Tim Reid
Times Online
Wed, 04 Nov 2009 22:25 EST
Off-year elections such as yesterday's are notoriously unreliable markers in predicting the political future, but the results strongly suggest that the very voters who were crucial to Mr Obama's victory last year - independents and moderates - are increasingly disaffected with his policies.
The movement that swept Mr Obama to power already looks a diminished force, and a year after his historic win it is striking how the political landscape has shifted, with stubbornly high unemployment and a massive budget deficit making it difficult for the President to turn his 2008 victory into legislative success.
Perhaps the most significant factor in Mr Obama's presidential triumph was the economic crisis, an issue on which he campaigned relentlessly. The most alarming demographic change for Democrats yesterday was that the Republican candidates campaigned on the economy and jobs - and it was those issues that handed them victory.
In exit polls, an overwhelming majority of voters said that they were concerned most about the economy and unemployment. Last November, in Virginia, Mr Obama carried voters worried about the economy by 59 to 40 per cent, and by 61 to 38 per cent in New Jersey. On Tuesday, Bob McDonnell, the Republican candidate in Virginia, was backed by 75 per cent of those votes; in New Jersey, Chris Christie, the Republican, won three in five.
Independent voters - who surged behind the Democrats and Mr Obama in 2008 - moved decisively behind the Republican candidates. That will worry moderate Democrats up for re-election in next year's mid-terms elections, and could make them more reluctant to back Mr Obama's costly reform agenda, such as his proposals on healthcare.
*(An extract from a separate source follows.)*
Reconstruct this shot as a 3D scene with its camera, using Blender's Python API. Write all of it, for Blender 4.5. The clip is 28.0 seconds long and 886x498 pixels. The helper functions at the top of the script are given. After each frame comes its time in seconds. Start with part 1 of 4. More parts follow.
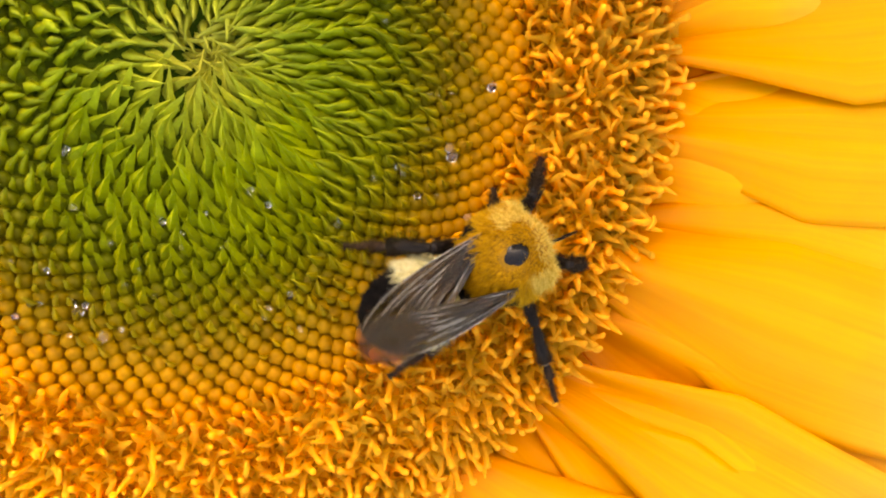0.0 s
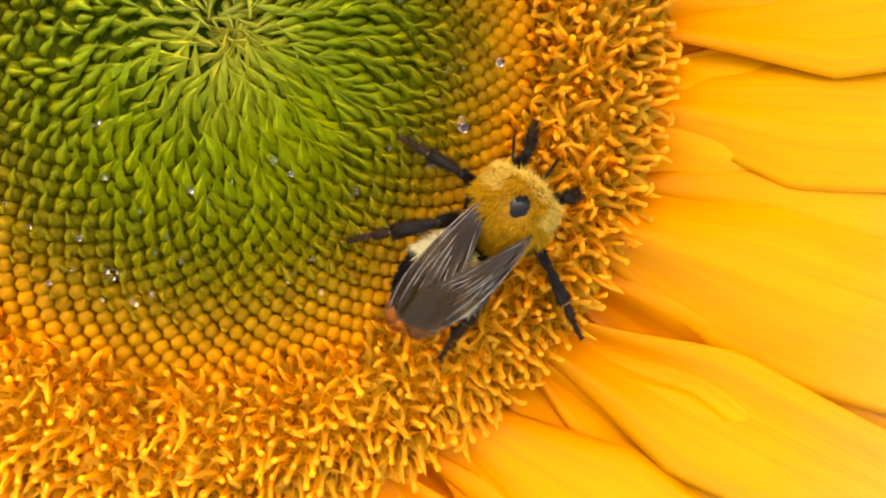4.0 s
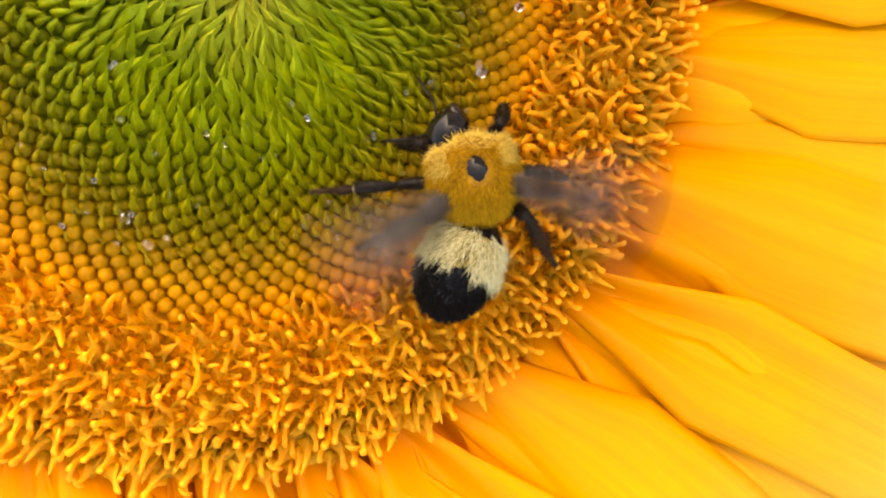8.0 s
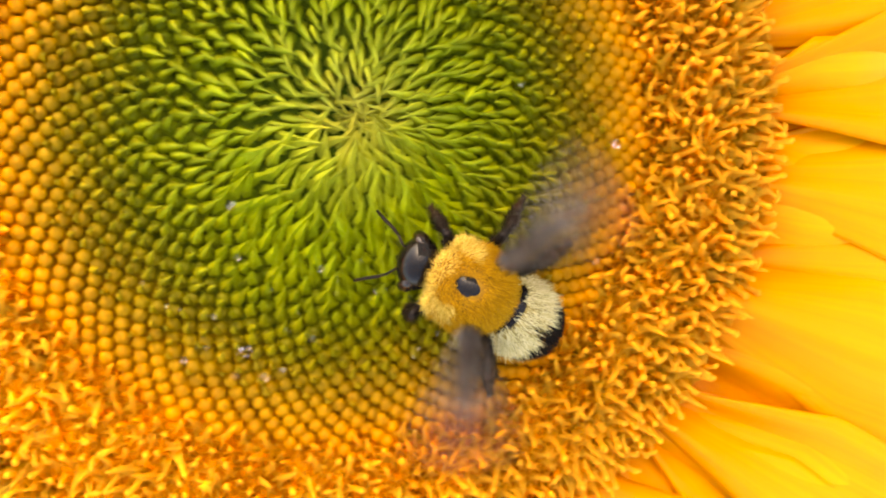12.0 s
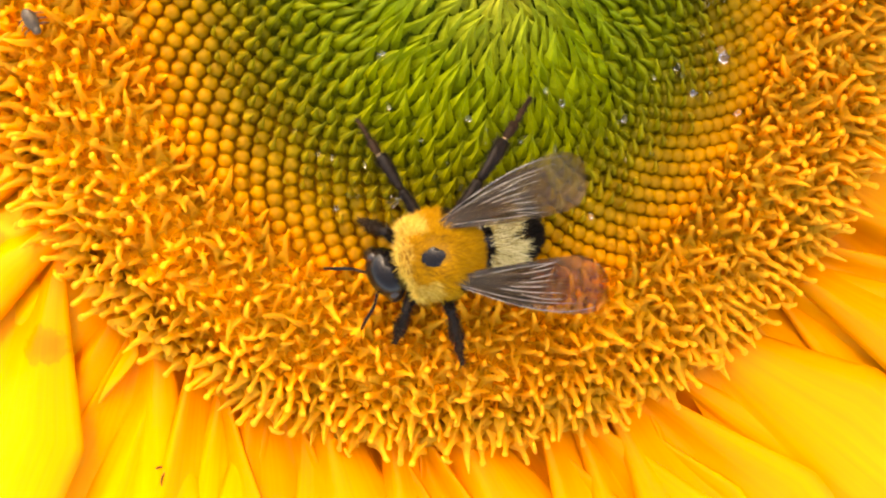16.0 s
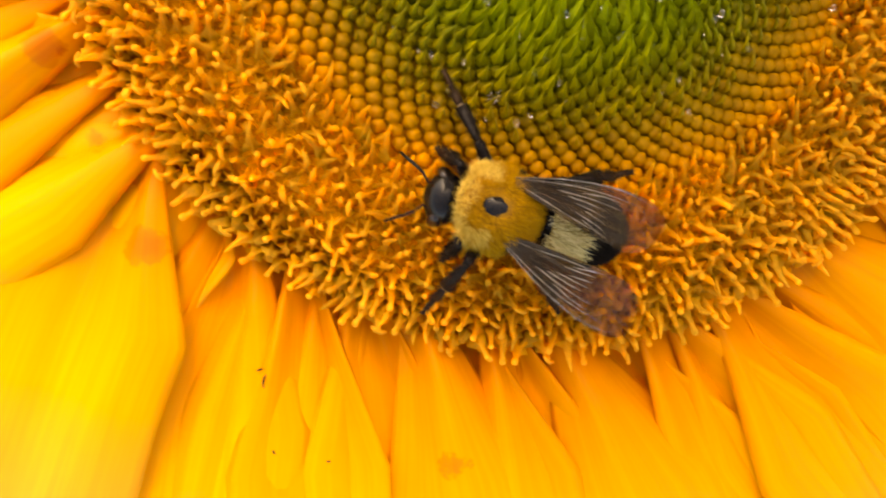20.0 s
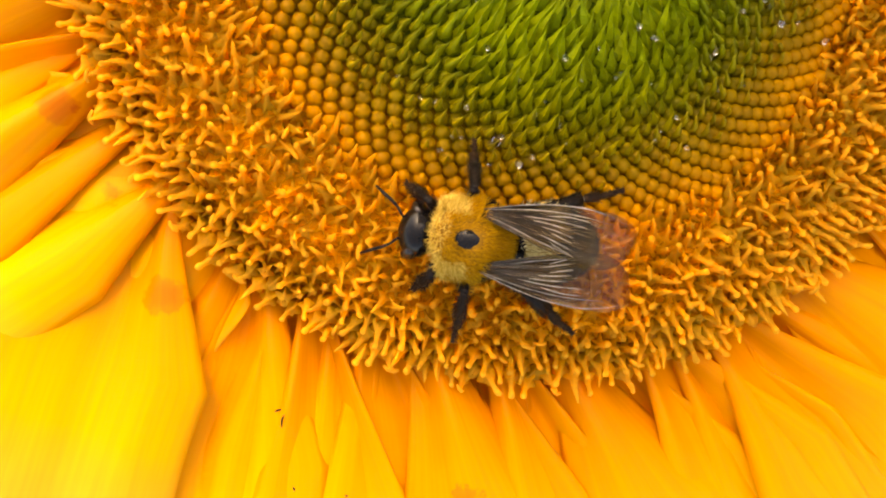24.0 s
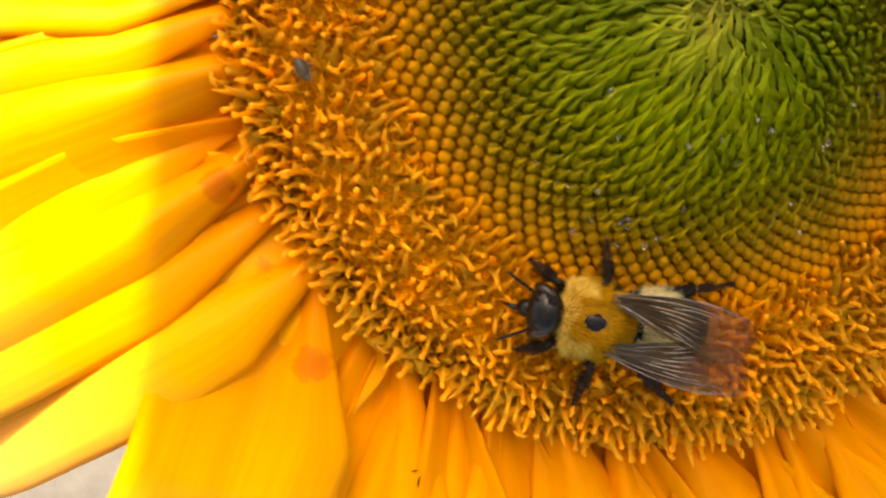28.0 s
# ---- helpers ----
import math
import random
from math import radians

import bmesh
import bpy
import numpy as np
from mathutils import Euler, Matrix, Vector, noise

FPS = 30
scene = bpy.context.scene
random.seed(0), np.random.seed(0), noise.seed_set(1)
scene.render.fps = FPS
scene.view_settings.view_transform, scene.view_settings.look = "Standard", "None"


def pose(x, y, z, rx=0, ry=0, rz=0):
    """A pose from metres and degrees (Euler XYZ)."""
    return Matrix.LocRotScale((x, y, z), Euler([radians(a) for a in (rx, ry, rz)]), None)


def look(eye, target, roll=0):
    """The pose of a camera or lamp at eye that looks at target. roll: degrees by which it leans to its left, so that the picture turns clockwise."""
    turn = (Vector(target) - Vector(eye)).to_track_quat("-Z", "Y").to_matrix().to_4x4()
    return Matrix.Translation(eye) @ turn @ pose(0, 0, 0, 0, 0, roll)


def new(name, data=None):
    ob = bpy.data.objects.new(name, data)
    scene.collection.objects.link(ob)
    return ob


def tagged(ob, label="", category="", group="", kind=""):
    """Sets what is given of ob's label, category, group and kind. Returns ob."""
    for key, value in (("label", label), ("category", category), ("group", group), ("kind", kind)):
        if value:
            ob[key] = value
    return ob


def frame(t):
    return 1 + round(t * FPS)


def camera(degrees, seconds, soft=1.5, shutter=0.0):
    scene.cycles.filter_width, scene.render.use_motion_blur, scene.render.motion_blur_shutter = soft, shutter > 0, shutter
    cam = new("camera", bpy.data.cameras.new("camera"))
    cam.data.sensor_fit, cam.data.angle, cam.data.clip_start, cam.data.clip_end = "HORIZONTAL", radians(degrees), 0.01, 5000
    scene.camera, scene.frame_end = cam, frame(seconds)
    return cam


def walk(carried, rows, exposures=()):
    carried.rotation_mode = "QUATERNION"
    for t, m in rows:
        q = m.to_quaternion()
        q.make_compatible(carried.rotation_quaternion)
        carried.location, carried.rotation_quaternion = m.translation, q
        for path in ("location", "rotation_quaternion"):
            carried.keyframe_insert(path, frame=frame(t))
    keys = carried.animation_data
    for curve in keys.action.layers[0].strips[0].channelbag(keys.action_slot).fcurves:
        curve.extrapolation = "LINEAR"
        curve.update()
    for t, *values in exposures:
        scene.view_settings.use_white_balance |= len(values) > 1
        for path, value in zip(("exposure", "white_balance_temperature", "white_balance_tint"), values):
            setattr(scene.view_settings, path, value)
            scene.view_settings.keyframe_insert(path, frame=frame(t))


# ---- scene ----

from mathutils.bvhtree import BVHTree

MM = 0.001

# ------------------------------------------------------------------ camera
# seconds, place in millimetres, turn in degrees
PATH = [
    (0, 14.09, -10.41, 56.63, -2.19, -1.99, 0.97),
    (0.5, 13.95, -11.57, 56.58, -1.45, -2.19, 0.96),
    (1, 13.83, -13.71, 56.20, -1.59, -2.35, 0.83),
    (1.5, 12.83, -14.05, 56.02, -1.08, -2.49, 0.71),
    (2, 12.44, -12.22, 57.30, -2.52, -3.49, 0.58),
    (2.5, 12.58, -12.56, 58.01, -2.00, -2.67, 0.40),
    (4.5, 10.65, -12.79, 60.40, -2.30, -4.24, 0.48),
    (5, 11.92, -12.52, 60.19, -2.60, -3.33, 0.35),
    (5.5, 10.62, -12.74, 60.20, -2.75, -4.12, 0.56),
    (6, 10.43, -13.47, 60.31, -2.56, -4.45, 0.45),
    (6.5, 10.81, -15.99, 60.38, -1.58, -3.71, 0.61),
    (7, 9.85, -16.24, 59.66, -2.68, -4.73, 0.57),
    (7.5, 9.59, -17.80, 59.98, -1.56, -3.74, 0.73),
    (8, 9.80, -17.28, 59.64, -1.55, -4.00, 0.70),
    (8.5, 10.27, -17.48, 59.33, -2.10, -4.07, 0.49),
    (9, 9.67, -18.36, 59.12, -1.05, -2.83, 0.36),
    (9.5, 9.44, -14.32, 59.45, -2.28, -4.14, 0.27),
    (10, 5.28, -11.28, 59.88, -2.23, -3.93, 0.25),
    (10.5, 5.00, -11.99, 59.94, -1.61, -3.69, 0.08),
    (11, 3.54, -10.50, 60.47, -0.94, -3.58, 0.18),
    (11.5, 4.78, -8.80, 60.84, -1.40, -2.70, 0.07),
    (12, 1.21, -7.82, 61.36, -1.58, -4.74, 0.30),
    (12.5, -0.79, -10.90, 61.95, -2.14, -3.61, 0.09),
    (14.5, -6.13, -12.42, 62.22, -3.42, -4.75, 0.20),
    (15, -8.37, -16.77, 62.18, -2.13, -4.46, 0.17),
    (15.5, -9.09, -18.05, 61.73, -2.16, -4.15, 0.14),
    (16, -8.85, -18.74, 61.62, -1.62, -4.12, -0.09),
    (16.5, -8.49, -20.31, 61.03, -1.79, -4.29, -0.02),
    (17, -10.45, -21.91, 60.70, -1.03, -4.72, -0.19),
    (17.5, -11.83, -21.29, 60.97, -1.22, -4.62, -0.06),
    (18, -13.83, -21.36, 61.20, -1.23, -4.66, -0.14),
    (18.5, -13.55, -24.90, 61.08, -0.93, -4.47, -0.42),
    (19, -13.25, -28.73, 60.36, -1.44, -4.50, -0.47),
    (19.5, -14.05, -27.84, 60.47, -1.44, -4.48, -0.62),
    (20, -16.74, -26.68, 60.92, -1.09, -4.60, -0.93),
    (20.5, -17.67, -26.07, 61.39, -1.36, -4.61, -1.06),
    (21, -18.13, -26.41, 61.24, -0.98, -4.68, -1.27),
    (21.5, -16.31, -25.69, 61.15, -1.62, -4.51, -1.65),
    (23.5, -17.16, -22.06, 62.62, -2.19, -4.35, -2.48),
    (24, -17.15, -21.96, 62.75, -2.44, -4.51, -2.55),
    (24.5, -17.87, -21.97, 62.77, -2.08, -4.51, -2.69),
    (25, -18.04, -22.34, 62.43, -2.03, -4.51, -2.47),
    (25.5, -17.71, -22.97, 61.88, -1.51, -4.28, -2.51),
    (26, -19.51, -22.73, 61.87, -1.62, -4.56, -2.27),
    (26.5, -20.57, -20.85, 61.96, -2.81, -4.54, -2.28),
    (27, -24.19, -19.26, 62.97, -3.51, -4.64, -1.92),
    (27.5, -26.04, -18.25, 64.45, -1.73, -4.76, -1.87),
    (28, -28.29, -15.11, 65.92, -2.86, -5.04, -1.53),
]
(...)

Mr Obama was also swept to power by a huge turnout in young and first-time voters, and African Americans. They largely stayed at home on Tuesday, suggesting that without Mr Obama on the ballot - and with the excitement surrounding his candidacy having now largely abated - they cannot be relied upon to support Democrats next year.
The results will also energise Republicans after a dismal electoral showing in the past four years, helping the party to raise money and recruit candidates.
Yet there were warning signs for Republicans, too. A defeat for the conservative candidate in a congressional by-election in upstate New York - after a conservative rebellion had ousted the moderate Republican candidate - suggests that the ideological civil war inside the party is far from over.
Both Mr McDonnell and Mr Christie played down their socially conservative views and ran as pragmatic fiscal centrists. Their victories suggest that rabidly conservative candidates could scare off independents, the swing voters so crucial to electoral success.